Ordered that the amended judgment is affirmed.
A sentence of probation may be revoked after a summary hearing on a violation of probation if the hearing court concludes that the defendant has violated a condition of his sentence (see CPL 410.70 [3]). A finding of a violation of probation must be based upon a preponderance of the evidence "which requires a residuum of competent legal evidence in the record" (People v Rennie, 190 AD2d 830 [1993]; see People v Yutesler, 177 AD2d 732 [1991]).
The Supreme Court properly found, based upon a preponderance of the evidence, that the defendant violated a condition of his probation by knowingly operating a motor vehicle with a suspended license. Contrary to the defendant's contention, the admission of a certified copy of his New York State Department of Motor Vehicles driver abstract (hereinafter the DMV abstract) did not implicate the Confrontation Clause under the Sixth Amendment of the United States Constitution (see Crawford v Washington, 541 US 36 [2004]), because a probation revocation hearing is not a criminal prosecution (see generally Gagnon v Scarpelli, 411 US 778, 782 [1973]; People v Horvath, 37 AD3d 33, [*2]37 [2006]). In addition, the DMV abstract was properly admitted under the business records exception to the hearsay rule (see CPLR 4518 [a]; Crawford v Washington, 541 US 36 [2004]; People v Carney, 41 AD3d 1239 [2007]; cf. People v Pacer, 6 NY3d 504, 510 [2006]).
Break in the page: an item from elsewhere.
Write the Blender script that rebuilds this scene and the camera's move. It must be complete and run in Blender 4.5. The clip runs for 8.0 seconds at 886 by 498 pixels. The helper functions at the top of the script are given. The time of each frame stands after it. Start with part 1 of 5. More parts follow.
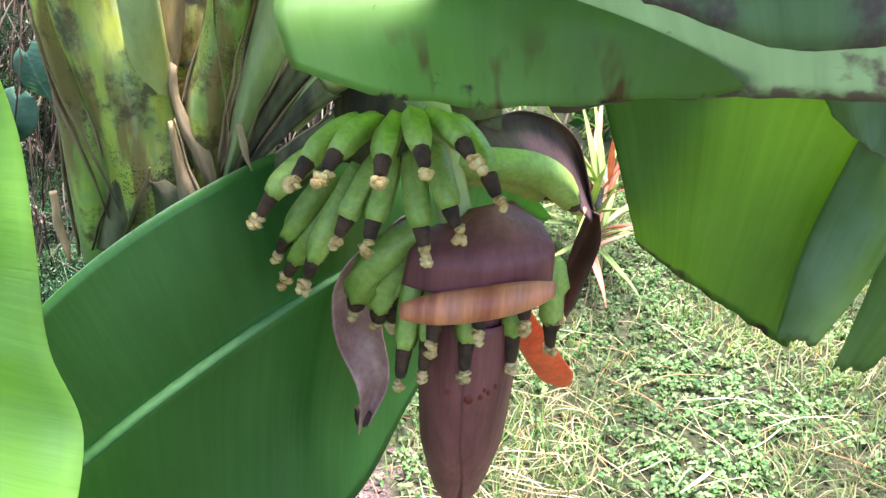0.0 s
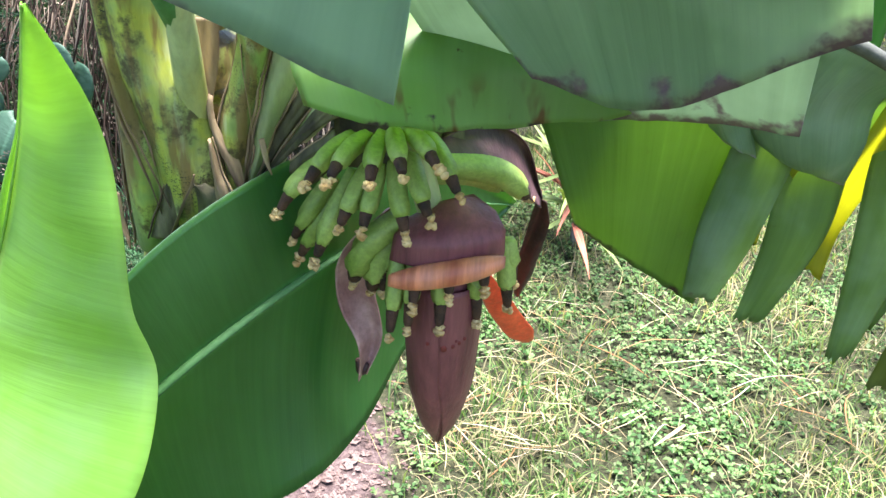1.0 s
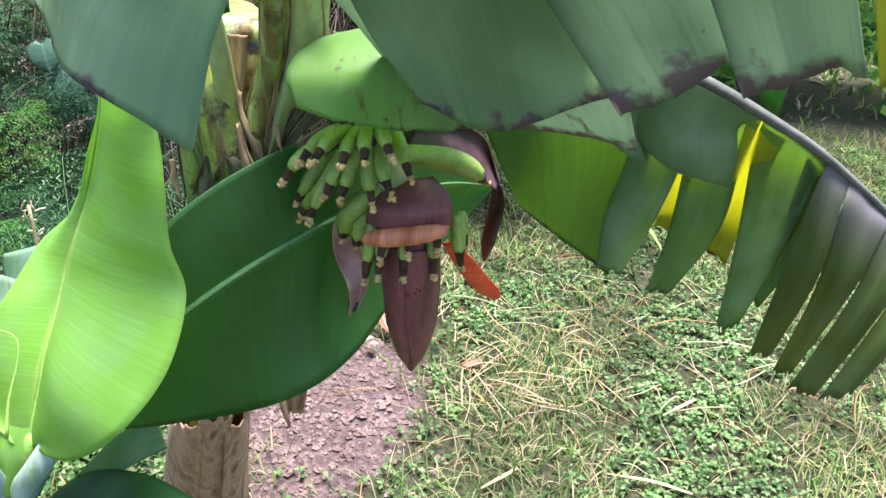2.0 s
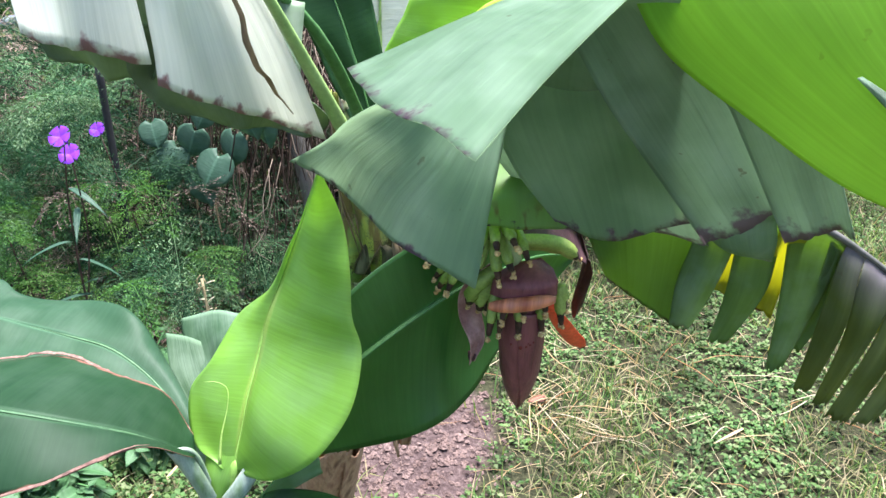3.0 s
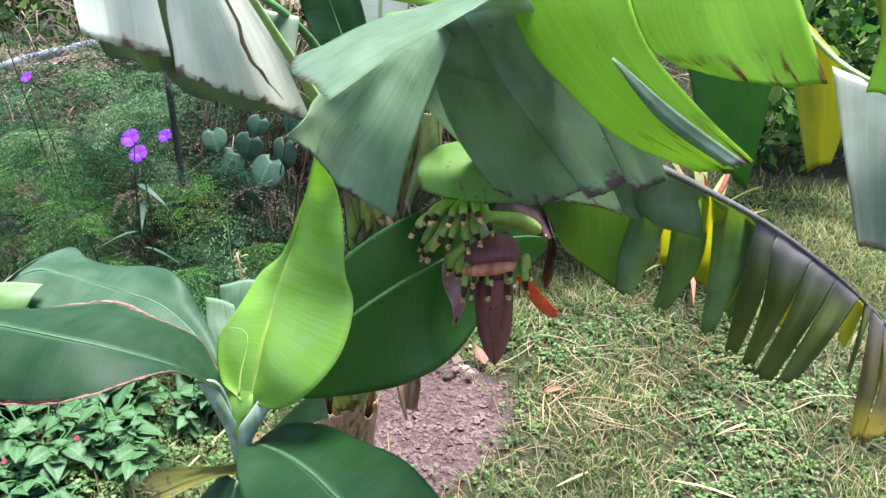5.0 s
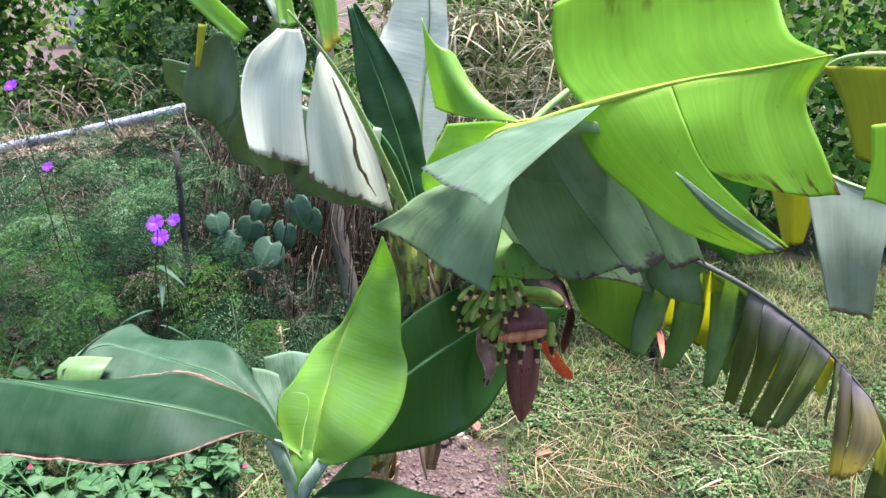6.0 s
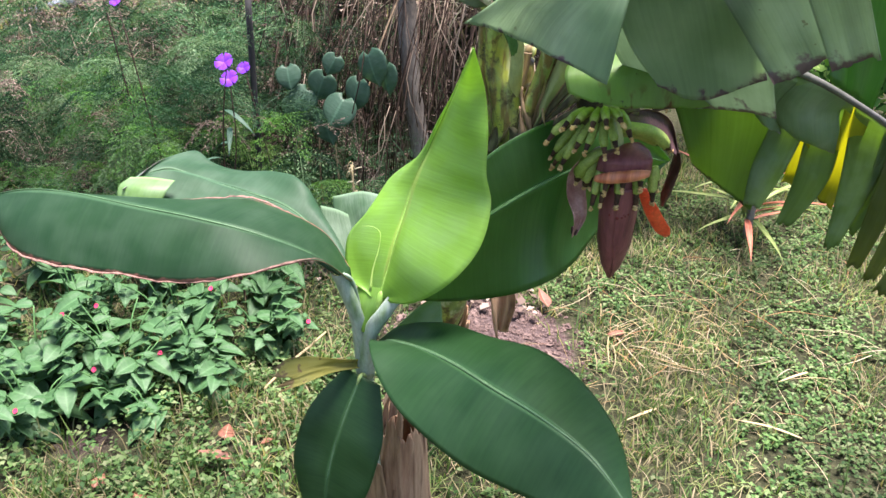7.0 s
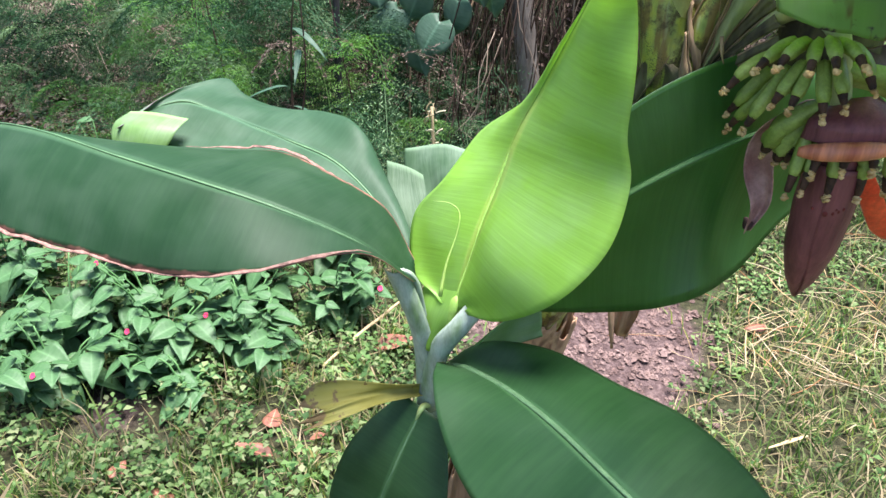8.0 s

Moreover, the minutes of the October 23, 2002, plea hearing on his underlying conviction of aggravated unlicensed operation of a motor vehicle in the first degree demonstrated that the defendant was duly advised at the hearing that his license automatically would be suspended as a consequence of his plea and would remain so until he cleared all his tickets (cf. People v Pacer, 6 NY3d 504, 510 [2006]). The DMV abstract demonstrated that having failed to do so, his license was still suspended. Miller, J.P., Skelos, Covello and McCarthy, JJ., concur.